Problem to work on:
Scan the following material for the string "More" and copy each line in which it appears.

Given records:
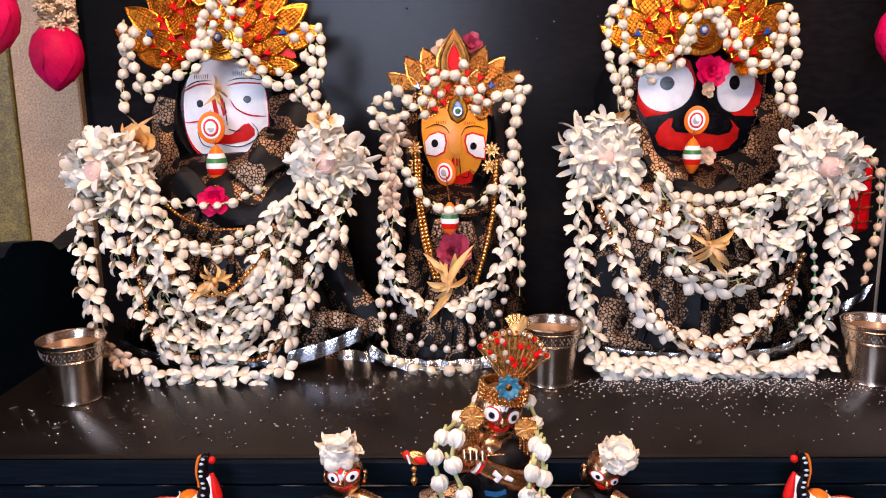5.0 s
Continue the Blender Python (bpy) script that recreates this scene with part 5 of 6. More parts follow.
# ---- elephants ----
def elephant():
    """A carved, painted elephant with raised trunk on a striped block; it looks along local x."""
    root = thing("painted_elephant", (0, 0, 0), "carved wooden elephant painted black, orange and white", "figurine", "painted elephants")
    base = part("base", Shape().box((-0.05, -0.017, 0), (0.0415, 0.017, 0.0165), 0.003), ORANGE, root, "orange block with red stripes")
    part("base_top", Shape().box((-0.0475, -0.0155, 0.0166), (0.039, 0.0155, 0.0185), 0.001), RED_PAINT, root, "red painted top of the block")
    for x0 in range(-44, 40, 9):
        for y in (-0.0172, 0.0172):
            part("stripe", Shape().box((x0 / 1000 - 0.0008, y - 0.0003, 0.001), (x0 / 1000 + 0.0008, y + 0.0003, 0.0155), 0.0002), RED_PAINT, base)
    for y in (-0.0172, 0.0172):
        part("stripe", Shape().box((-0.048, y - 0.0003, 0.0145), (0.0395, y + 0.0003, 0.0163), 0.0002), RED_PAINT, base)
    girth = lambda x: 0.0178 * max(0.02, 1 - (max(0.0, -0.018 - x) / 0.0218) ** 2.6) ** 0.45 - 0.16 * max(0.0, x + 0.018)
    spine = lambda x: 0.0535 + 0.2 * (x + 0.018)
    s = Shape()
    xs = [-0.0396 + 0.0022 * i for i in range(25)]
    s.rows([[(x, girth(x) * math.cos(q), spine(x) + girth(x) * math.sin(q)) for q in [math.tau * k / 24 for k in range(24)]] for x in xs])
    s.ball((0.0115, 0, 0.066), (0.0115, 0.0108, 0.0112), 16)
    part("body", s, BLACK_PAINT, root, "glossy black body")
    tr = spline([(0.0165, 0, 0.070), (0.0215, 0, 0.083), (0.0195, 0, 0.096), (0.0215, 0, 0.108), (0.0265, 0, 0.1105)], 0.002)
    n = len(tr) - 1
    part("trunk", Shape().tube(tr, [0.0064 - 0.0034 * i / n for i in range(n + 1)], 12), BLACK_PAINT, root)
    inn = spline([(0.0245, 0, 0.0625), (0.0295, 0, 0.072), (0.0285, 0, 0.084), (0.0262, 0, 0.0965)], 0.002)
    ni = len(inn) - 1
    part("trunk_front", Shape().tube(inn, [0.0014 + 0.0030 * math.sin(math.pi * (0.25 + 0.72 * i / ni)) for i in range(ni + 1)], 12), RED_PAINT, root, "red inner side of the trunk")
    part("trunk_edge", Shape().tube([p + Vector((-0.0058 + 0.003 * i / n, 0, 0.0006)) for i, p in enumerate(tr[n // 3:-1])], 0.0013, 8), ORANGE, root, "orange line along the trunk")
    part("trunk_tip", Shape().ball((0.0275, 0, 0.1065), (0.0032, 0.003, 0.0032), 10), RED_PAINT, root)
    part("trunk_stripe", Shape().tube([p + Vector((-0.0036, 0, 0)) for p in inn[1:-1]], 0.0034, 10), WHITE_PAINT, root)
    part("jaw", Shape().tube([(0.018, 0, 0.062), (0.027, 0, 0.0612), (0.0362, 0, 0.0618)], [0.0048, 0.0034, 0.0012], 10), RED_PAINT, root)
    for y in (-1, 1):
        part("tusk", Shape().tube([(0.021, y * 0.0055, 0.063), (0.031, y * 0.0062, 0.0665)], [0.0014, 0.0004], 8), WHITE_PAINT, root)
        m = Matrix.Translation((0.0045, y * 0.0125, 0.0560)) @ Matrix.Rotation(radians(90 if y < 0 else -90), 4, "X")
        k = -1 if y > 0 else 1
        ear = [(0.0068 * math.cos(t) * (1 + 0.2 * math.sin(3 * t)), k * (0.0098 * math.sin(t) - 0.002)) for t in [math.tau * i / 22 for i in range(22)]]
        part("ear", Shape().plate(ear, 0.0026, m, 0, 0.001), ORANGE, root, "orange painted ear")
        scroll = Shape()
        for q in (0.72, 0.42):
            rim = [(x * q, z * q - 0.0004) for x, z in ear]
            scroll.tube([m @ Vector((x, z, 0.0027)) for x, z in rim + rim[:1]], 0.00035, 4)
        part("ear_scroll", scroll, RED_PAINT, root, "red painted scroll on the ear")
        e = (0.0165, y * 0.0096, 0.0648)
        s = Shape().ball(e, (0.0056, 0.0016, 0.0038), 12, 0)
        s.ball((e[0], e[1] + y * 0.0012, e[2]), (0.0030, 0.001, 0.0025), 12, 1)
        s.ball((e[0], e[1] + y * 0.002, e[2]), (0.0014, 0.0006, 0.0014), 8, 2)
        part("eye", s, [YELLOW, WHITE_PAINT, BLACK_PAINT], root)
        # saddle cloth following the flank
        cloth = lambda t, q: (-0.0205 + 0.0045 * max(0.0, -math.sin(t)) * q + 0.0178 * q * math.copysign(abs(math.cos(t)) ** 0.8, math.cos(t)) * (1 - 0.3 * max(0.0, -math.sin(t))), 0.48 + 1.07 * q * math.copysign(abs(math.sin(t)) ** 0.85, math.sin(t)))
        flank = lambda x, v, off: (x, y * (girth(x) + off) * math.cos(v), spine(x) + (girth(x) + off) * math.sin(v))
        for size, mat, off in ((1.0, WHITE_PAINT, 0.0006), (0.74, RED_PAINT, 0.001), (0.69, ORANGE, 0.0014)):
            rings = []
            for q in (1.0, 0.85, 0.7, 0.5, 0.3, 0.05):
                rings.append([flank(*cloth(math.tau * i / 32, q * size), off) for i in range(32)])
            part("saddle", Shape().rows(rings, 0), mat, root, "orange saddle cloth with a white border", 60)
        ticks = Shape()
        for i in range(40):
            t = math.tau * i / 40
            ticks.tube([flank(*cloth(t, q), 0.0009) for q in (0.78, 0.92)], 0.00022, 4)
        part("fringe", ticks, RED_PAINT, root, "fine red strokes on the white border")
        net = Shape()
        for k in range(-2, 3):
            for lean in (-1, 1):
                way = [(-0.0205 + 0.005 * k + lean * 0.006 * q, 0.5 + 0.7 * q) for q in [(i - 5) / 5 for i in range(11)]]
                way = [flank(x, v, 0.0016) for x, v in way if abs((x + 0.0205) / 0.0118) ** 2.2 + abs((v - 0.5) / 0.7) ** 2.2 < 1]
                if len(way) > 2:
                    net.tube(way, 0.0003, 4)
        part("net", net, RED_PAINT, root, "red lattice painted on the saddle")
        dots = Shape()
        for i in range(44):
            x, v = cloth(math.tau * i / 44, 1.07)
            dots.ball(flank(max(x, -0.0388), v, 0.0003), 0.0007, 6)
        for i in range(9):
            p = tr[min(n, 1 + i * n // 9)]
            dots.ball((p.x - 0.0005, y * (0.0064 - 0.0034 * i / 9) * 0.93, p.z), (0.0018, 0.0009, 0.0011), 6)
        for i in range(12):
            t = i / 11
            dots.ball((-0.004 + 0.006 * math.sin(3 * t), y * 0.0172 * (0.55 + 0.45 * math.sin(math.pi * t)), 0.045 + 0.026 * t), 0.0007, 6)
        for i in range(16):
            t = math.pi * 1.1 * i / 15 - 0.3
            dots.ball((0.0075 + 0.0118 * math.cos(t), y * 0.0102, 0.0735 - 0.0055 * math.sin(t)), (0.0007, 0.0007, 0.0012), 6)
        for i in range(7):
            dots.ball((0.001 + 0.0034 * i, y * (0.0165 + 0.0002 * i), 0.043 - 0.0026 * i), (0.0012, 0.0009, 0.0007), 6)
            dots.ball((-0.0325 + 0.002 * i, y * 0.0182, 0.031 + 0.0016 * i), (0.0012, 0.0009, 0.0007), 6)
        part("dots", dots, PALE_BLUE, root, "rows of pale blue painted dots")
    # head cloth
    part("head_cloth", Shape().ball((0.0075, 0, 0.0728), (0.0112, 0.0104, 0.0062), 14), WHITE_PAINT, root)
    part("head_pattern", Shape().ball((0.0068, 0, 0.0745), (0.0082, 0.0092, 0.0058), 14), ORANGE, root)
    legs = (((-0.030, -0.010, 0.047), (-0.022, -0.0115, 0.034), (-0.030, -0.0115, 0.0255), (-0.041, -0.0115, 0.0235)), ((-0.030, 0.010, 0.047), (-0.018, 0.0115, 0.034), (-0.024, 0.0115, 0.026), (-0.034, 0.0115, 0.0235)), ((0.002, -0.010, 0.048), (0.011, -0.0115, 0.037), (0.0235, -0.0115, 0.034), (0.0285, -0.0115, 0.0235)), ((0.002, 0.010, 0.048), (0.008, 0.0115, 0.037), (0.0195, 0.0115, 0.033), (0.0245, 0.0115, 0.0235)))
    for pts in legs:
        way = spline(pts, 0.003)
        leg = part("leg", Shape().tube(way, [0.0088 - 0.0036 * i / (len(way) - 1) for i in range(len(way))], 14), BLACK_PAINT, root)
        p = Vector(pts[-1])
        part("anklet", Shape().lathe([(0.0060, 0), (0.0065, 0.0012), (0.0064, 0.0056), (0.0058, 0.0066)], 16, Matrix.Translation((p.x, p.y, 0.0215))), ORANGE, leg, "orange painted anklet")
        part("foot", Shape().ball((p.x + 0.001, p.y, 0.0205), (0.0072, 0.0066, 0.0032), 14), BLACK_PAINT, leg)
        for k in (-1, 0, 1):
            part("toenail", Shape().ball((p.x + 0.0075 - abs(k) * 0.0018, p.y + k * 0.004, 0.0198), (0.0016, 0.0018, 0.0016), 8), WHITE_PAINT, leg)
    part("tail", Shape().tube([(-0.038, 0, 0.05), (-0.0435, -0.004, 0.042), (-0.042, -0.008, 0.033)], [0.002, 0.0016, 0.0022], 8), ORANGE, root)
    return root


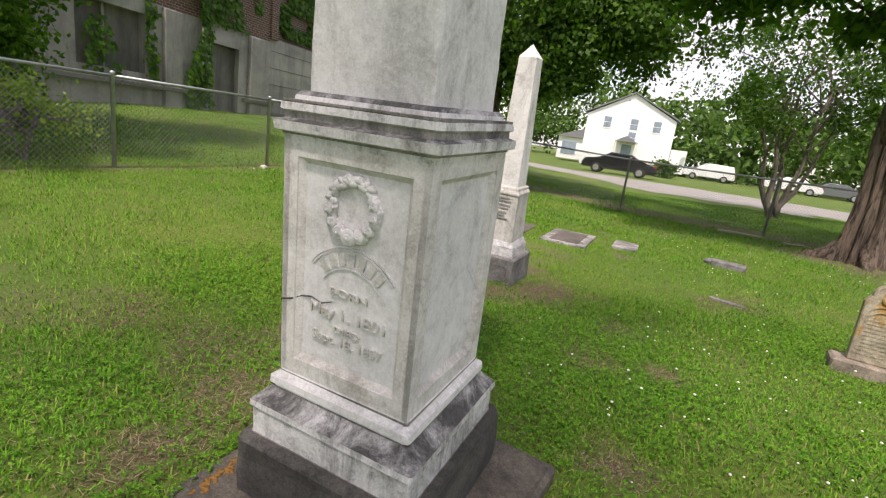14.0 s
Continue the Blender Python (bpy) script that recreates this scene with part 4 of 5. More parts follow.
# buttressed tree further along the fence
massive = tree(6.35, 7.7, "massive old tree with buttressed furrowed trunk and burls", [(0, 0, 0), (0.05, -0.01, 0.5), (0.16, -0.02, 1.3), (0.36, -0.05, 2.6), (0.7, -0.1, 4.6)], [0.43, 0.39, 0.36, 0.33, 0.27], 0.5, 6,
     [([(0.6, -0.1, 3.8), (1.6, 0.4, 5.4), (2.4, 1.0, 7)], 0.22, 0.08), ([(0.5, -0.1, 3.6), (-0.4, 0.5, 5.2), (-0.8, 0.9, 7)], 0.2, 0.07)],
     [(0.9, 0.2, 7.0, 3.4, 3.2, 2.2, 800), (-0.9, 0.8, 5.6, 1.6, 1.4, 0.9, 220)], LEAF_IVY, 0.19, BARK, 105, 9, 0.2, 30)


for bx, by, bz, bs in ((-0.02, -0.27, 1.62, 0.12), (0.40, -0.30, 1.3, 0.11), (0.05, -0.36, 0.75, 0.07)):
    bm = bmesh.new()
    bmesh.ops.create_icosphere(bm, subdivisions=3, radius=bs)
    for v in bm.verts:
        v.co *= 1 + 0.22 * noise.noise(v.co * 14 + Vector((bx, by, bz)) * 9)
        v.co.z *= 0.72
    bmesh.ops.translate(bm, vec=(bx, by, bz), verts=bm.verts[:])
    part("burl", bm, BARK, massive, "knobbly burl", True)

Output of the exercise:
Continue the Blender Python (bpy) script that recreates this scene with part 5 of 6. More parts follow.
Continue the Blender Python (bpy) script that recreates this scene with part 4 of 5. More parts follow.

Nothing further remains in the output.